NI: It was recently announced that the game will support 60fps. Has that been a challenge for the team to achieve on Nintendo Switch?
SW: To a degree, yes. We spent a lot of time getting to grips with the capabilities of the Switch and we learnt a lot by digging deeper into the hardware to discover where frame rate improvements could be made. With perseverance we got the game running at a consistently smooth 60fps, we were determined to make the Switch version the best it can be!
NI: Mantis Burn Racing will also have cross-platform play with other players on Xbox One and Steam. What are the difficulties in arranging that, or is it a fairly simple process?
SW: From a technical point of view, this was a relatively simple process for us. We have been using our own proprietary online server technology for a number of years now, and this has been capable of supporting cross-platform play for some time. The bigger challenge has typically been getting the platform holders to agree to it, but thankfully now both Nintendo and Microsoft are embracing the idea of an open online community, which means players can enjoy a much wider and more diverse range of opponents to race against.

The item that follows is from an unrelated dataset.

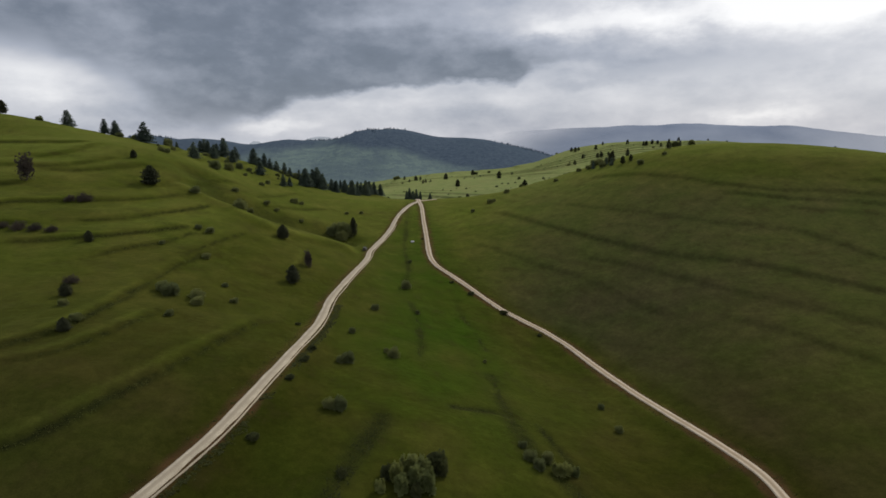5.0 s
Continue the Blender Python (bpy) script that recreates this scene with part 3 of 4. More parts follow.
MOUNTAIN_CREST = [241, 107, 175, 141, 143, 148, 131, 124, 128, 109, 104, 112, 134, 131, 126, 112, 128, 115, 120, 100, 105, 109, 122, 104, 118,
                  102, 123, 143, 127, 139, 129, 121, 109, 114, 107, 108, 92, 86, 75, 66, 53, 46, 34, 27, 21, 18, 12]
RANGE_CREST = [120, 100, 170, 148, 178, 163, 175, 169, 188, 164, 192, 172, 174, 163, 175, 157, 143, 136, 121, 118, 104, 100, 80]
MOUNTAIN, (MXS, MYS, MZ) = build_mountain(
    "backdrop_1", FOREST, "dark forested mountain with paler clearings on its lower slopes, tinted with painted haze",
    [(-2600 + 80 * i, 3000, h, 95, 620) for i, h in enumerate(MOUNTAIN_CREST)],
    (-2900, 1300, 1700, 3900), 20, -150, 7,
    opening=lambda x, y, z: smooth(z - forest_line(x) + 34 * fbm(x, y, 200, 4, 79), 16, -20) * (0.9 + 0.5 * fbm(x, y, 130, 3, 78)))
# low alpha stands in for rain and haze before the range
build_mountain("backdrop_2", RANGE, "long mountain range behind rain, coloured blue-grey with painted haze",
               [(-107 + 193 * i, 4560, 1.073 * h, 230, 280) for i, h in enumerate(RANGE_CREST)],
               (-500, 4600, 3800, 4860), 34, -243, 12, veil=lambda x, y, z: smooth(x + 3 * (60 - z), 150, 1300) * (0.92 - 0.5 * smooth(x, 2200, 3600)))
build_mountain("backdrop_3", PEAKS, "distant peaks under low cloud, coloured pale with painted haze", [(-1498, 4500, 148, 110, 160), (-1090, 4500, 130, 160, 180), (-880, 4500, 130, 160, 180)],
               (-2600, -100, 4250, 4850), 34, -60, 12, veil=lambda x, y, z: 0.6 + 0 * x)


# ---------------------------------------------------------------- plants
def part(name, mesh, parent, label=""):
    ob = new(name, mesh)
    ob.parent = parent
    if label:
        ob["label"] = label
    return ob


class Shape:
    """Collects small closed or open pieces of one mesh."""

    def __init__(self):
        self.v, self.f = [], []

    def spindle(self, a, b, wide, thick, up):
        """A tapered, flattened spray of twigs from a to b."""
        along = b - a
        side = along.cross(up)
        side = side.normalized() * wide if side.length > 1e-6 else Vector((wide, 0, 0))
        top = side.cross(along).normalized() * thick
        mid = a + along * 0.42
        n = len(self.v)
        self.v += [a, b, mid + side, mid - side, mid + top, mid - top * 0.7]
        self.f += [(n, n + 2, n + 4), (n + 2, n + 1, n + 4), (n + 1, n + 3, n + 4), (n + 3, n, n + 4), (n, n + 5, n + 2), (n + 2, n + 5, n + 1), (n + 1, n + 5, n + 3), (n + 3, n + 5, n)]

    def tuft(self, at, out, size, rnd):
        """A little clump of leaves: two bent blades across each other."""
        out = out.normalized()
        side = out.cross(Vector((rnd.uniform(-1, 1), rnd.uniform(-1, 1), rnd.uniform(-1, 1))))
        side = side.normalized() if side.length > 1e-4 else Vector((1, 0, 0))
        over = out.cross(side)
        for s in (side, over):
            n = len(self.v)
            self.v += [at - s * size * 0.6, at + s * size * 0.6, at + out * size * 0.75 + s * size * 0.35 + over * size * 0.15, at + out * size * rnd.uniform(0.7, 1.1) - s * size * 0.3]
            self.f.append((n, n + 1, n + 2, n + 3))

    def lump(self, at, rx, ry, rz, rnd):
        """An uneven inner mass, so that daylight shows only near the rim."""
        n, rings, seg = len(self.v), 4, 7
        for i in range(rings + 1):
            ph = math.pi * i / rings
            for j in range(seg):
                th = 2 * math.pi * j / seg
                k = rnd.uniform(0.78, 1.08)
                self.v.append(at + Vector((rx * k * math.sin(ph) * math.cos(th), ry * k * math.sin(ph) * math.sin(th), rz * k * math.cos(ph))))
        for i in range(rings):
            for j in range(seg):
                self.f.append((n + i * seg + j, n + (i + 1) * seg + j, n + (i + 1) * seg + (j + 1) % seg, n + i * seg + (j + 1) % seg))

    def stem(self, a, b, r0, r1, seg=6):
        along = (b - a).normalized()
        s = along.orthogonal().normalized()
        t = along.cross(s)
        n = len(self.v)
        for p, r in ((a, r0), (b, r1)):
            for j in range(seg):
                th = 2 * math.pi * j / seg
                self.v.append(p + (s * math.cos(th) + t * math.sin(th)) * r)
        for j in range(seg):
            self.f.append((n + j, n + (j + 1) % seg, n + seg + (j + 1) % seg, n + seg + j))

    def mesh(self, name, material, flat=True):
        me = bpy.data.meshes.new(name)
        me.from_pydata([tuple(v) for v in self.v], [], self.f)
        if not flat:
            me.polygons.foreach_set("use_smooth", [True] * len(self.f))
        me.materials.append(material)
        return me


def spruce_meshes(seed, slim, ragged, egg=False):
    """A conifer one metre tall: whorls of drooping boughs on a tapered trunk; egg: a rounded outline in place of a cone."""
    rnd = random.Random(seed)
    trunk = Shape()
    trunk.stem(Vector((0, 0, -0.03)), Vector((0.006, 0.004, 0.5)), 0.020, 0.011)
    trunk.stem(Vector((0.006, 0.004, 0.5)), Vector((0, 0, 0.97)), 0.011, 0.002)
    crown = Shape()
    z = 0.07
    while z < 0.985:
        k = 1 - z
        if egg:
            reach = slim * (0.25 + 0.75 * math.sin(math.pi * min(1.0, 0.16 + 0.84 * z) ** 0.8)) * min(1, k * 4) ** 0.5
        else:
            reach = slim * (0.03 + 0.97 * k ** 0.92) * min(1, 0.62 + z * 3.5)
        reach *= rnd.uniform(1 - ragged, 1 + ragged * 0.6)
        n = rnd.randint(8, 10)
        turn = rnd.uniform(0, 6.28)
        droop = rnd.uniform(0.12, 0.3) if not egg else rnd.uniform(-0.15, 0.15)
        for i in range(n):
            th = turn + 6.28 * i / n + rnd.uniform(-0.25, 0.25)
            r = reach * rnd.uniform(1 - 1.6 * ragged, 1.1)
            way = Vector((math.cos(th), math.sin(th), 0))
            a = Vector((0, 0, z + 0.02))
            b = a + way * r + Vector((0, 0, -droop * r + rnd.uniform(-0.015, 0.015)))
            crown.spindle(a, b, 0.26 * r + 0.012, 0.10 * r + 0.010, Vector((0, 0, 1)))
            for s in (-1, 1):
                c = a.lerp(b, rnd.uniform(0.45, 0.65))
                th2 = th + s * rnd.uniform(0.5, 0.8)
                d = c + Vector((math.cos(th2), math.sin(th2), -0.3)) * r * 0.48
                crown.spindle(c, d, 0.12 * r + 0.006, 0.07 * r + 0.005, Vector((0, 0, 1)))
            if egg or rnd.random() < 0.5:
                crown.tuft(b, way + Vector((0, 0, 0.3)), 0.05, rnd)
        z += 0.05 * (0.55 + 0.6 * k) * rnd.uniform(0.85, 1.15)
    crown.stem(Vector((0, 0, 0.93)), Vector((0, 0, 1.0)), 0.010, 0.001, 5)
    return trunk, crown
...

NI: The game will include the Battle Cars, Elite Class vehicles, and Snowbound tracks on Nintendo Switch. Are there any plans for more downloadable content beyond this?
SW: We have ideas and as long as there is sufficient demand for new content we’ll keep making it.
NI: Hopefully you have had a positive experience in bringing Mantis Burn Racing to Nintendo Switch. Has that encouraged you to consider the portable home console for any future projects?
SW: We’ll let you know after we get the first week’s sales! Seriously, we love the Nintendo Switch and we think Mantis Burn Racing is genuinely a great fit for it. It’s definitely a console we want to develop more games for in the future. Watch this space.